Detectives also asked if Lewis took anything of Vetrano’s.

“I didn’t take anything of hers,” he said. “I’m sure. I’m positive.”

They specifically asked Lewis if he touched her phone, which was recovered 78 feet from the body, and her earbuds, which were also recovered several feet from the body.

“It got lost,” he said about the phone. The earbuds were “probably somewhere in the weeds,” he said.

Lewis told detectives the murder wasn’t personal — he had never encountered Vetrano before until he was “two feet” away from her on trail.

“Did seeing her make you mad or were you mad going to the park?” Brown said

“I was mad going to the park,” Lewis said.

“Have you ever done this before?” Brown asked.

“Never,” Lewis responded. “I try to stay out of trouble.”

In the second confession, Lewis told Assistant DAs Peter McCormack and Michael Curtis that he “got angry and started hitting her in the face and stuff like that.”

Again Lewis denied sexually assaulting Vetrano.

“Did you touch her anyway in the vagina or anus at all?

“No,” Lewis said.  

At the conclusion of the second interrogation, which lasted just under 30 minutes, Lewis questioned McCormack and fellow Assistant District Attorney Michael Curtis about who they were.

“Anything you want to say to use before we wrap this up?” Curtis asked.

“Where do we go from here?” Lewis said.

“I don’t know,” McCormack said.

“You’re the attorney right?” Lewis said.

“I’m the Assistant DA, yes,” McCormack said.

“The attorney is somewhere else right,” Lewis said.

“Later on,” McCormack said.

“What’s gonna happen from here,” Lewis said.

“We’ll see.

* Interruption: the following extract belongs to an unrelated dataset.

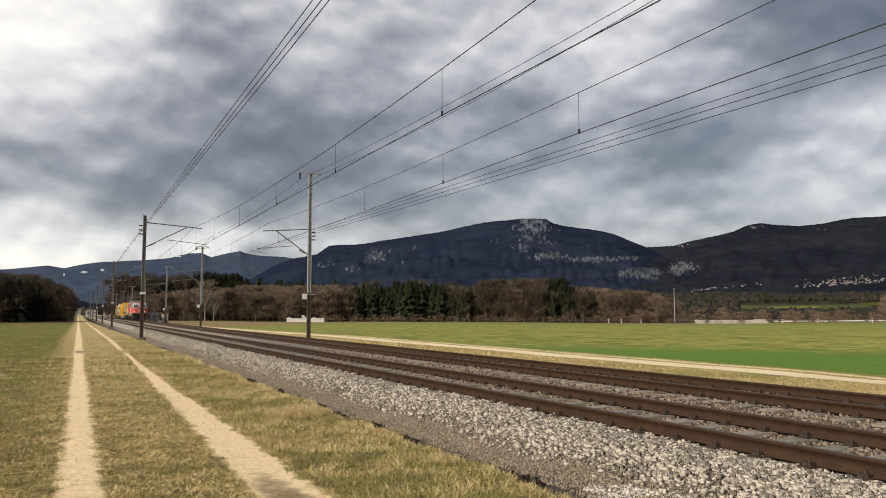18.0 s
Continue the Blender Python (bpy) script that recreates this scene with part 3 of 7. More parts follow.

We’ll see,” McCormack said.

“Restitution or a program?” Lewis said.

“I can’t say,” McCormack said.

“You’re the attorney, right?” Lewis asked McCormack.

McCormack informed he was an assistant district attorney.

“Where do you we go from here?” Lewis asked. Is there “restitution or a program?”

McCormack said he did not know.

If convicted, Lewis faces up to 25 years to life in prison for the top charge of second-degree murder.